### What you need to do
Give every line again exactly as it appears, please, but not the pictures.
::: Entries supplied
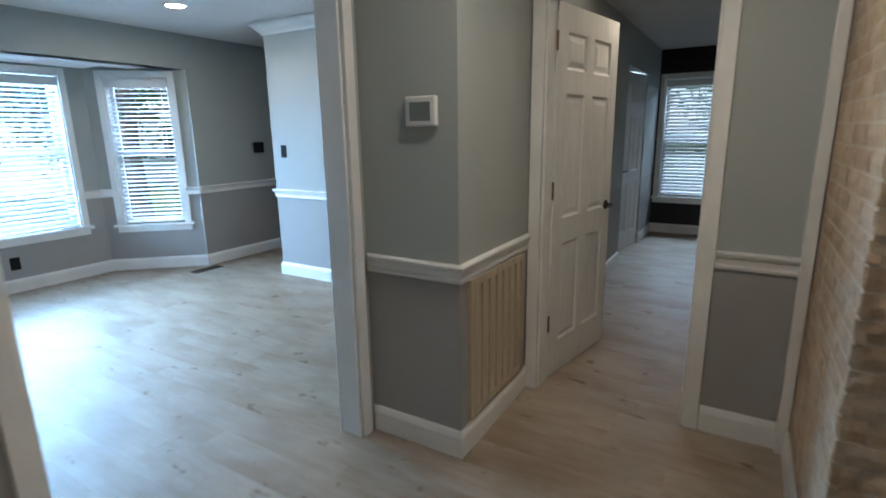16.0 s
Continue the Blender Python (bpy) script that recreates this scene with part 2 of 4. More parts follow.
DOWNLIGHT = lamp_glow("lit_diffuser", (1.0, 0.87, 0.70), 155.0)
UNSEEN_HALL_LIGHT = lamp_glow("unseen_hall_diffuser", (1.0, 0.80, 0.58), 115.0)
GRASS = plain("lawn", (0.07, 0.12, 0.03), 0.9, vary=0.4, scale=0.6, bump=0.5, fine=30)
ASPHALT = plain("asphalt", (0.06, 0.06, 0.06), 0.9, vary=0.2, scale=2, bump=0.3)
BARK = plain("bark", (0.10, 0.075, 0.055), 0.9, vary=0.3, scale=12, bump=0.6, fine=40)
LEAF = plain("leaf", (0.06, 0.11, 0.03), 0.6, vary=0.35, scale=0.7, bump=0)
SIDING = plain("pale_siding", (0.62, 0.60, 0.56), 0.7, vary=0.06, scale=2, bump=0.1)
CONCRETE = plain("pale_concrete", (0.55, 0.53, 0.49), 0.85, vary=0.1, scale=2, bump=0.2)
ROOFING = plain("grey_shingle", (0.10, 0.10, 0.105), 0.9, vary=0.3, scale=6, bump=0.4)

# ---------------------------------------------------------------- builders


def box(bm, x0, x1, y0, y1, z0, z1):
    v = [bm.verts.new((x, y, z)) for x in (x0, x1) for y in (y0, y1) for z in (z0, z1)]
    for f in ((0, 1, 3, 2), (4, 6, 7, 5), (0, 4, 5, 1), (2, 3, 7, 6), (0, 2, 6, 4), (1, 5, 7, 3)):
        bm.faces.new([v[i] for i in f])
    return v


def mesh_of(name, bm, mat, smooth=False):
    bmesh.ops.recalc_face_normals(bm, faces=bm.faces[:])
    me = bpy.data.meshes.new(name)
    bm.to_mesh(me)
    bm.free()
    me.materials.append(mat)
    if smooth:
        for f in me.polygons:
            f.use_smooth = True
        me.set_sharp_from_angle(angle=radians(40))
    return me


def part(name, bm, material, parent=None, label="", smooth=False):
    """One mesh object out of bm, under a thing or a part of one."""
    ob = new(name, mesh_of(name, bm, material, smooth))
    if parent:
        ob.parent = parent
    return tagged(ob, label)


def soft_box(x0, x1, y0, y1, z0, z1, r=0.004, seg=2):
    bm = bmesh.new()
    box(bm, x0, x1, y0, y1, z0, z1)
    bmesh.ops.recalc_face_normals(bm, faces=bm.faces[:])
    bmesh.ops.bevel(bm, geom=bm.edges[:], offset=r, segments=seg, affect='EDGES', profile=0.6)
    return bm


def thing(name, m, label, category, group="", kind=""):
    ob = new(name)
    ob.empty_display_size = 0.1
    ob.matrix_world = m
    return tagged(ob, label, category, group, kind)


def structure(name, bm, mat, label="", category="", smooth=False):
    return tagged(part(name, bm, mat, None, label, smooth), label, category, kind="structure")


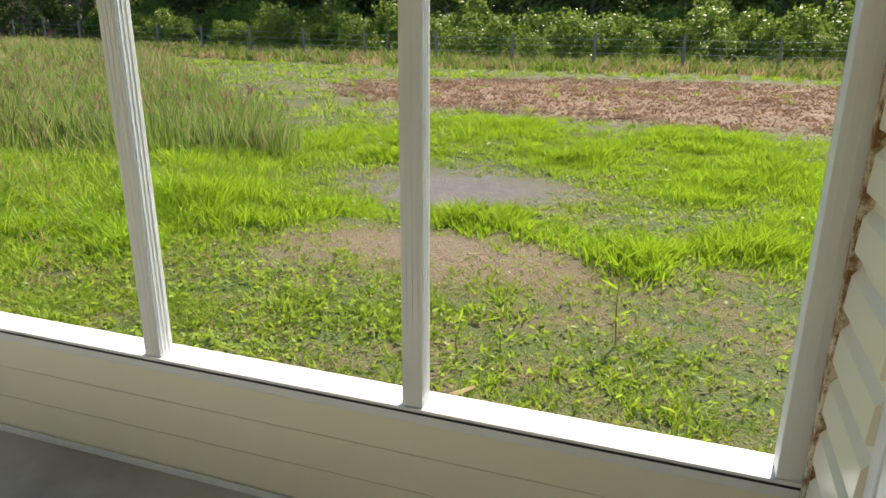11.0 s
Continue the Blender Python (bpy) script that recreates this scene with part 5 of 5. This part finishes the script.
::::::
### Result
16.0 s
Continue the Blender Python (bpy) script that recreates this scene with part 2 of 4. More parts follow.
DOWNLIGHT = lamp_glow("lit_diffuser", (1.0, 0.87, 0.70), 155.0)
UNSEEN_HALL_LIGHT = lamp_glow("unseen_hall_diffuser", (1.0, 0.80, 0.58), 115.0)
GRASS = plain("lawn", (0.07, 0.12, 0.03), 0.9, vary=0.4, scale=0.6, bump=0.5, fine=30)
ASPHALT = plain("asphalt", (0.06, 0.06, 0.06), 0.9, vary=0.2, scale=2, bump=0.3)
BARK = plain("bark", (0.10, 0.075, 0.055), 0.9, vary=0.3, scale=12, bump=0.6, fine=40)
LEAF = plain("leaf", (0.06, 0.11, 0.03), 0.6, vary=0.35, scale=0.7, bump=0)
SIDING = plain("pale_siding", (0.62, 0.60, 0.56), 0.7, vary=0.06, scale=2, bump=0.1)
CONCRETE = plain("pale_concrete", (0.55, 0.53, 0.49), 0.85, vary=0.1, scale=2, bump=0.2)
ROOFING = plain("grey_shingle", (0.10, 0.10, 0.105), 0.9, vary=0.3, scale=6, bump=0.4)

# ---------------------------------------------------------------- builders


def box(bm, x0, x1, y0, y1, z0, z1):
    v = [bm.verts.new((x, y, z)) for x in (x0, x1) for y in (y0, y1) for z in (z0, z1)]
    for f in ((0, 1, 3, 2), (4, 6, 7, 5), (0, 4, 5, 1), (2, 3, 7, 6), (0, 2, 6, 4), (1, 5, 7, 3)):
        bm.faces.new([v[i] for i in f])
    return v


def mesh_of(name, bm, mat, smooth=False):
    bmesh.ops.recalc_face_normals(bm, faces=bm.faces[:])
    me = bpy.data.meshes.new(name)
    bm.to_mesh(me)
    bm.free()
    me.materials.append(mat)
    if smooth:
        for f in me.polygons:
            f.use_smooth = True
        me.set_sharp_from_angle(angle=radians(40))
    return me


def part(name, bm, material, parent=None, label="", smooth=False):
    """One mesh object out of bm, under a thing or a part of one."""
    ob = new(name, mesh_of(name, bm, material, smooth))
    if parent:
        ob.parent = parent
    return tagged(ob, label)


def soft_box(x0, x1, y0, y1, z0, z1, r=0.004, seg=2):
    bm = bmesh.new()
    box(bm, x0, x1, y0, y1, z0, z1)
    bmesh.ops.recalc_face_normals(bm, faces=bm.faces[:])
    bmesh.ops.bevel(bm, geom=bm.edges[:], offset=r, segments=seg, affect='EDGES', profile=0.6)
    return bm


def thing(name, m, label, category, group="", kind=""):
    ob = new(name)
    ob.empty_display_size = 0.1
    ob.matrix_world = m
    return tagged(ob, label, category, group, kind)


def structure(name, bm, mat, label="", category="", smooth=False):
    return tagged(part(name, bm, mat, None, label, smooth), label, category, kind="structure")


11.0 s
Continue the Blender Python (bpy) script that recreates this scene with part 5 of 5. This part finishes the script.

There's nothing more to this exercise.